Past

Breast conserving surgery (BCS) is the cornerstone surgical treatment in breast cancer; however, it is associated with a risk of reoperative intervention due to positive resection margins.1 Reoperation puts patients at risk of perioperative complications including infection and inferior cosmetic outcomes, as well as delays to adjuvant treatment. From the payor perspective, reoperation creates financial toxicity due to the direct costs of intervention as well as indirect costs due to time off work. Conventional localization techniques only provide approximate tumor location and fail to provide tumor identification or tissue characterization.1 Tumor identification through fluorescence guided surgery (FGS) is Food and Drug Administration approved for cancers such as glioblastoma where negative margins are paramount,2 and these benefits could be applied to BCS through demarcating tumor location, size, and invasiveness.

Present

A prospective clinical trial was conducted using an in-house fluorescence camera system in 40 patients undergoing BCS. Indocyanine green (ICG) at 0.25 mg/kg was administered to 20 patients at the start of the operation, and 20 patients intraoperatively, once skin flaps were raised.

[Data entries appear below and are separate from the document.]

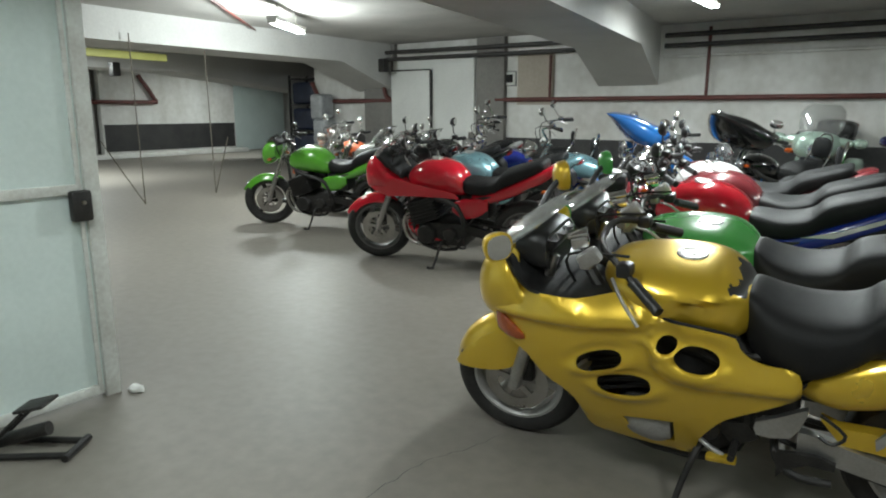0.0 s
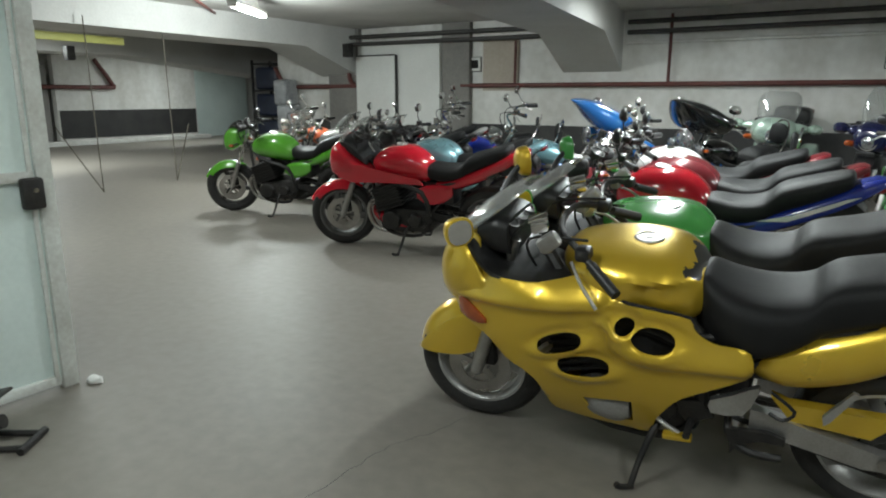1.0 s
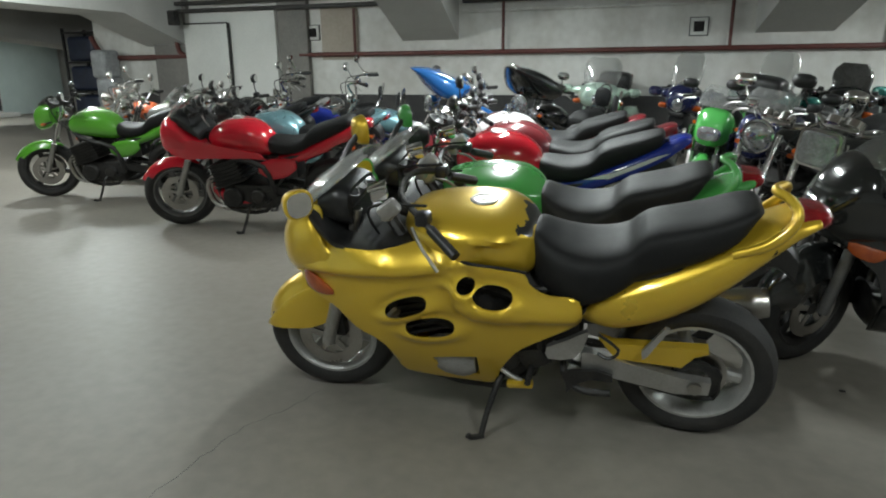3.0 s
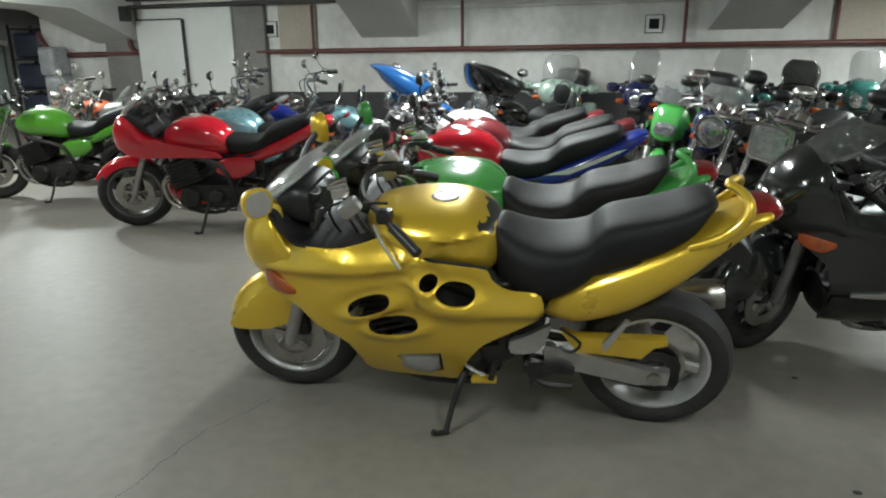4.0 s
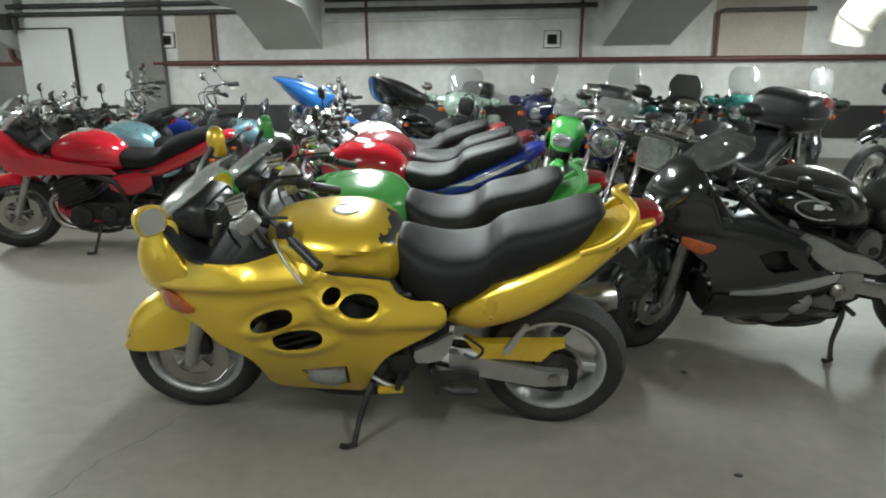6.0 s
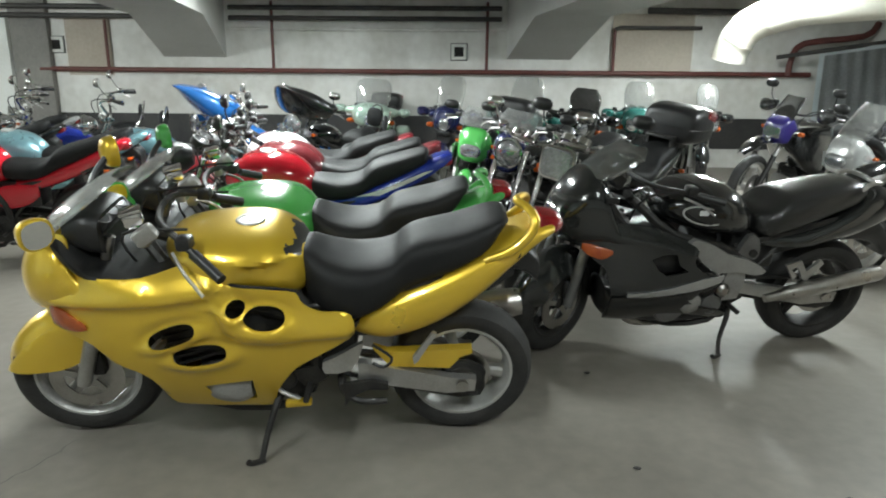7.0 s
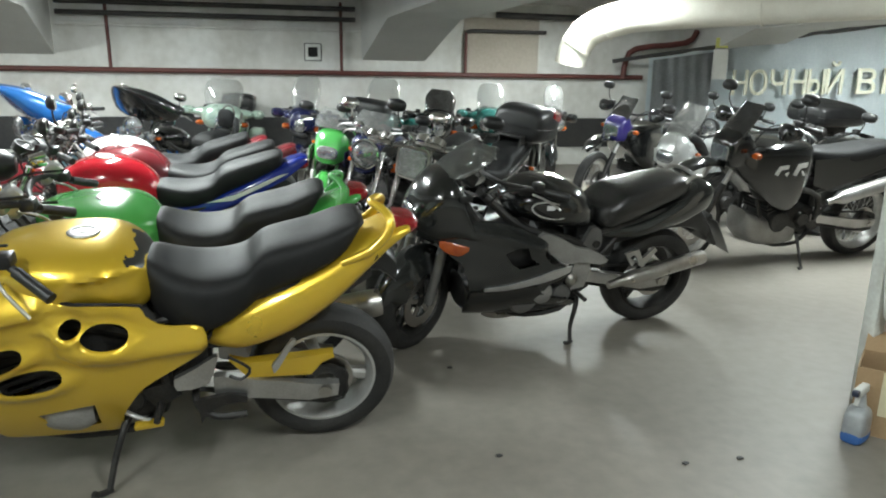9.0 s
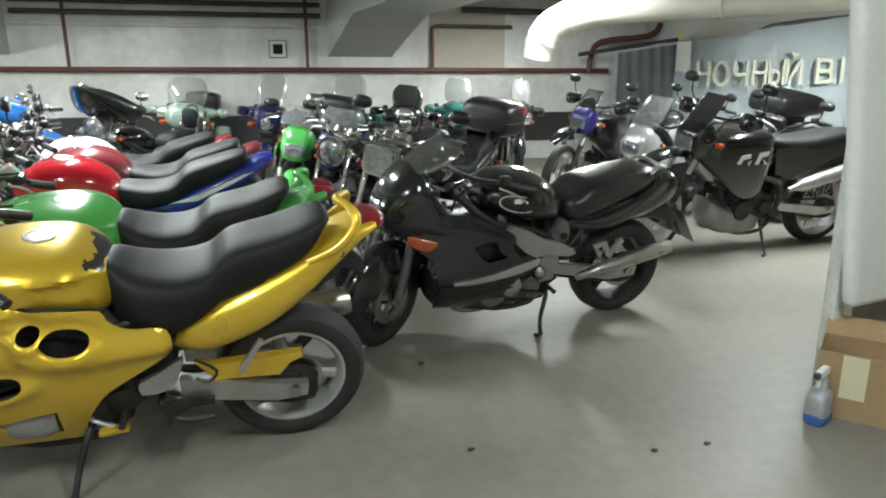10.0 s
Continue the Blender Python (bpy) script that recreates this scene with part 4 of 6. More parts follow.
gold = sport_tourer("sport_motorcycle", "gold faired sport motorcycle with chipped tank paint on its side stand", -0.275, 2.455, 183.5, "gold")
sport_tourer("sport_motorcycle", "green faired sport motorcycle with a long black seat", -0.395, 3.18, 182, "green", 12, 12)


# ---- the charcoal sport tourer ----
def charcoal_tourer():
    o = bike("sport_motorcycle", "charcoal grey faired sport motorcycle with silver frame and side stand down", 1.60, 3.425, 189, 10)
    st = 34
    wheel(o, "front_wheel", 0.70, 0.275, 0.12, "matt", 3, st, 2)
    wheel(o, "rear_wheel", -0.72, 0.29, 0.15, "matt", 3, 0, 1)
    fork(o, 0.70, 0.275, (0.5, 0.86), "grey", "steel", st, 0.105)
    mudguard(o, 0.70, 0.275, 0.19, 2, 135, "char", "mudguard", st, 0.0, 0.13)
    engine(o, 0.1, 0.36, 1.0, "matt", "grey", True, 0.19)
    frame_tubes(o)
    swingarm(o, 1.44, 0.305, "alu")
    muffler(o, (-0.45, 0.37), (-0.92, 0.47), 0.2, 0.04)
    muffler(o, (-0.45, 0.37), (-0.92, 0.47), -0.2, 0.042)
    side = [(0.70, 0.80), (0.715, 0.74), (0.69, 0.68), (0.63, 0.625), (0.56, 0.565), (0.52, 0.535), (0.495, 0.47), (0.475, 0.40), (0.472, 0.25), (0.44, 0.222), (0.243, 0.205), (0.015, 0.20), (-0.17, 0.215),
            (-0.175, 0.26), (-0.05, 0.30), (0.07, 0.33), (0.03, 0.40), (-0.06, 0.455), (-0.05, 0.49), (0.05, 0.52), (0.10, 0.58), (0.085, 0.63), (0.13, 0.664), (0.22, 0.705), (0.307, 0.738), (0.40, 0.752), (0.50, 0.76), (0.515, 0.82), (0.52, 0.88), (0.57, 0.93), (0.64, 0.88)]

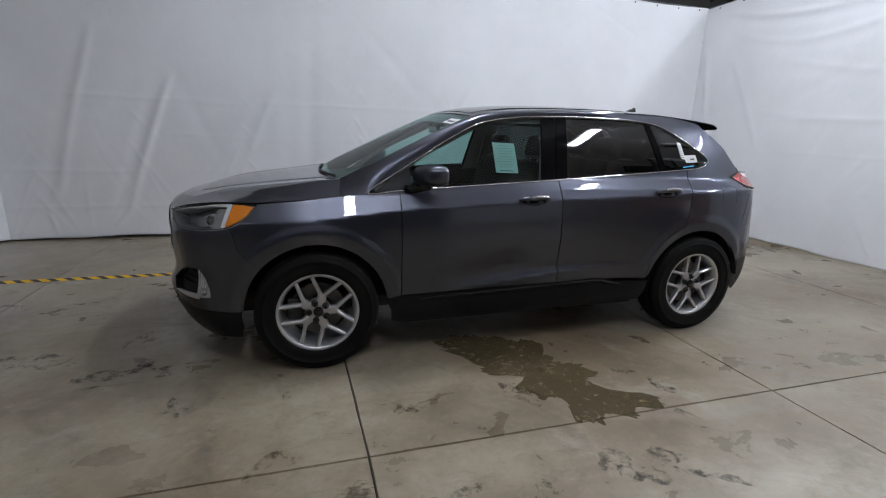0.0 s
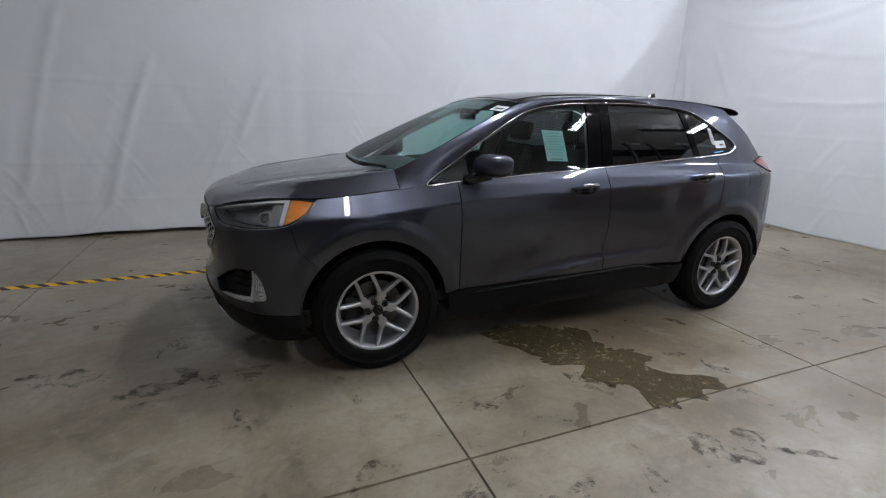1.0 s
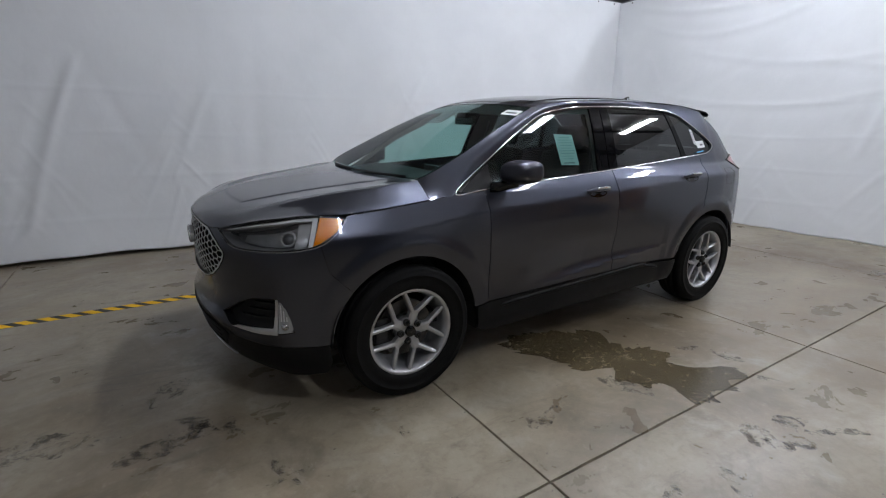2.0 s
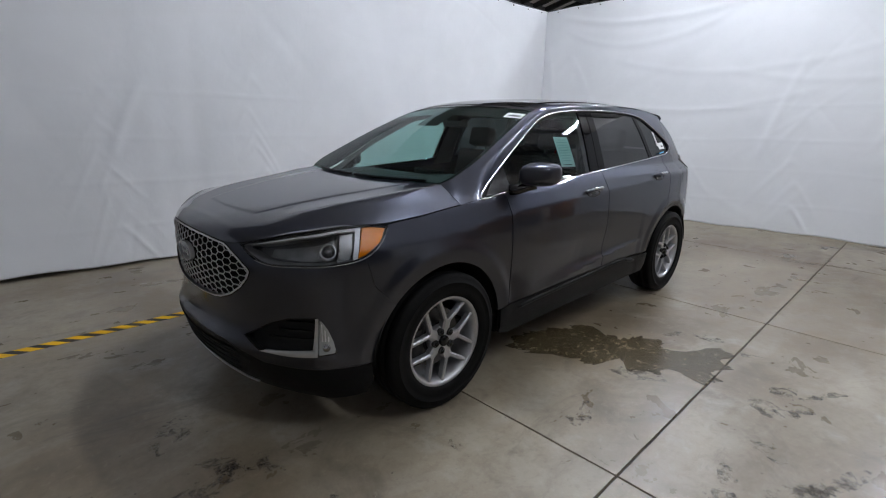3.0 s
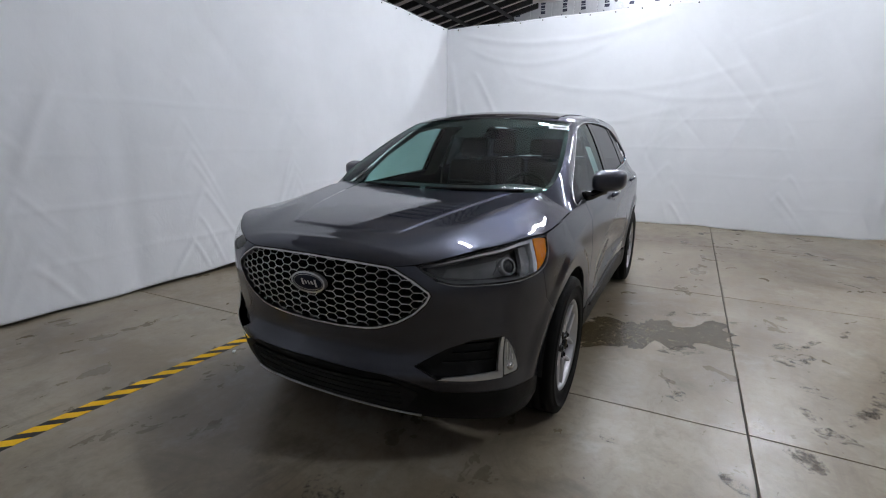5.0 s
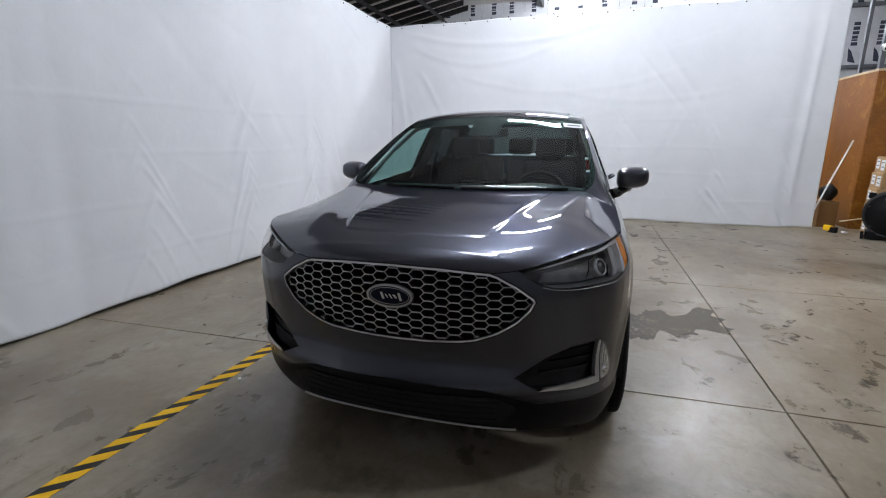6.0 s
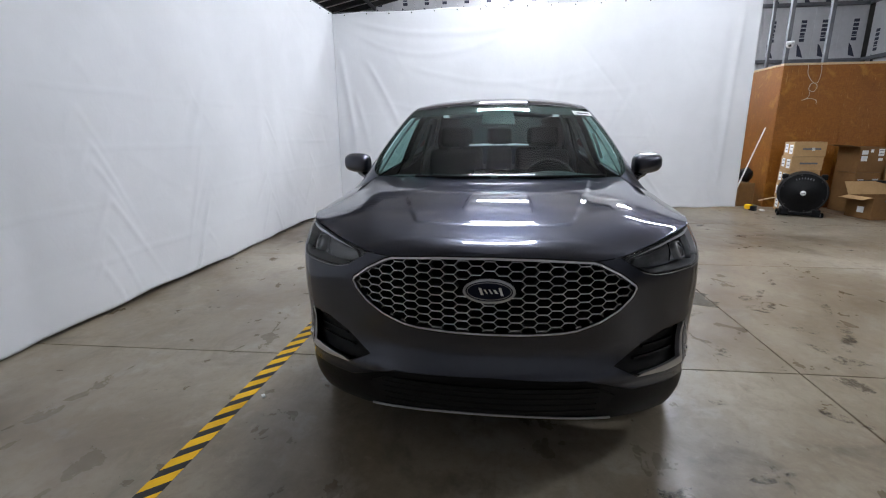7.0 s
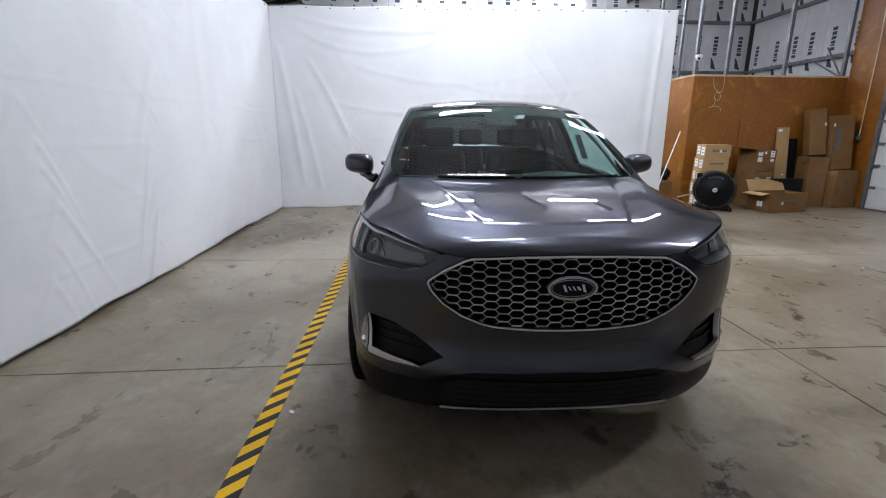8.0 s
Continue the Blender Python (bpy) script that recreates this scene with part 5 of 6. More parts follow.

The patients who received an intraoperative ICG injection demonstrated a stronger tumor background ratio (TBR) than those who received preoperative ICG (3.18 ± 1.74 vs 2.10 ± 0.92, p = 0.023). However, sensitivity and specificity for the intraoperative cohort was not statistically different from that of the preoperative cohort (0.82:0.93 vs 0.66:0.90 respectively, p = 1.105: p = 0.909).3 The key finding of this study is relative improvement in TBR with intraoperative fluorescence injection. Whilst ICG provides a clinically adequate TBR (> 1.5),3 further work is required to improve the diagnostic accuracy for the clinical adoption of fluorescence guided breast surgery.

Future

Although when compared with previous specimen-based analysis, pixel-based image analysis was identified to be superior4,5 and high accuracy was attained, BCS using ICG requires appropriately powered clinical trials to determine whether patient outcomes are improved. Future work should also focus on improving results either through camera system modifications, enhancing image processing, and/or using targeted fluorophores specific to breast cancer towards clinical adoption of fluorescence guided breast surgery.